In Brazil, Afro Brazilians make up almost half of the total population -- but nearly two-thirds of the nation's poor. Nonwhites were nearly nonexistent in Brazilian universities until affirmative action was instituted in 2001 and as a consequence the middle-class and the elite of the country are almost entirely white. Similarly, in 2004 The United Nations Economic and Social Council sent a delegation to Guatemala, Honduras and Nicaragua, where the majority of the population is Mestizo, and found that trends in all three countries reveal the existence of deeply rooted discrimination:

(a) a troubling correlation between poverty-stricken areas and areas inhabited by communities of indigenous people and people of African descent; (b) the marginal involvement of representatives of those communities in power structures - the government, parliament and the judiciary - as well as their insignificant presence in decision-making positions in the media; and (c) their treatment in the media as objects of folklore. Ironically, what this study also found was while the Spanish language has come to prevalence in the United States on much of the west coast, Southwest, Florida and New York, the indigenous people of Central America fear they will eventually lose their language and identity because of the shortage of bilingual education and programs there. No doubt, Latin American society has relegated much of its population to abject poverty, without a hope of ever getting out, on the basis of skin color.

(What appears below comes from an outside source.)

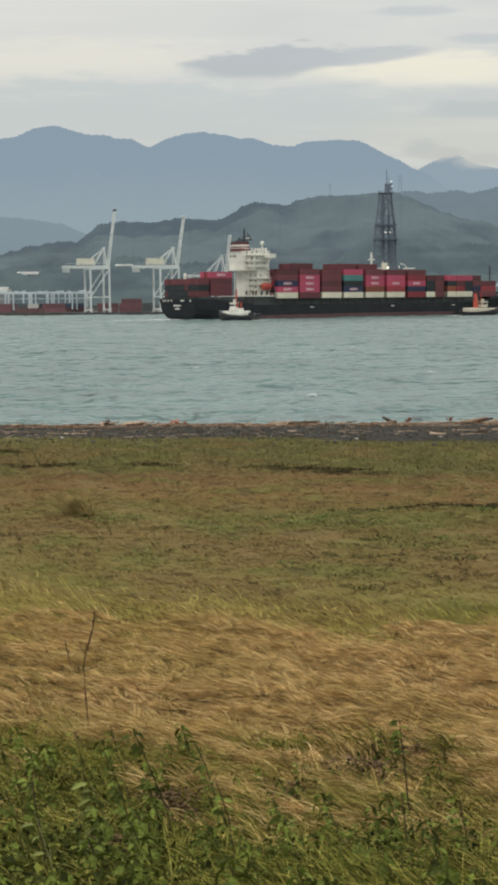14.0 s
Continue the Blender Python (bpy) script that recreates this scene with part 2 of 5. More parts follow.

Color discrimination is undeniably widespread in Latin America, a belief and practice that is tacitly promoted and promulgated through the generations. The question that begs to be asked is how the caste system in Latin America has gone on for so long without much acknowledgment from the international media or the American government? We have seen revolution over racial inequality in India, the United States, and South Africa, yet all the while Latin America has been allowed to discriminate on the basis of skin color without much protest from within the region or the outside world. Perhaps it is because there is a grave misperception of race in Latin America from the international community. Perhaps to the outside world everyone in Latin America is one race, a new race: Hispanic/Latino. This misperception doesn't equate the color bias in Latin America to the apartheid of South Africa. For the injustice of South Africa was committed by whites against blacks, imperialists against natives. But the origins of the caste system in Latin America are fundamentally the same, founded on beliefs that are indistinguishable from those that created apartheid in South Africa, or Jim Crow in the United States and the Jātis in India--the belief that physical characteristics deem mental acuity, ability and moral character and therefore justify inequality.

The caste system in Latin America may be more surreptitious but it is most similar to the caste system in India in that it is commonly adhered to by those who suffer the most within its restrictions. In 1994 with the passing of Proposition 187 by nearly 60% of California's voters, some 70,000 people showed up on the streets of Los Angeles to protest the passing of an anti-immigration policy in California. Yet you'd be hard-pressed to find such activism in Mexico, or in the United States amongst Latinos for that matter, to combat color discrimination in Latin America. Perhaps it is because in the United States, it is easy for Latinos to forget the oppression they left behind because in the United States all Latinos are relatively the same, which ultimately is the right way of thinking. However, if we are ever going to address the real causes of illegal immigration, we must apply this new thinking in Latin America and call on governments and citizens to address the issue of ethnic and color discrimination there.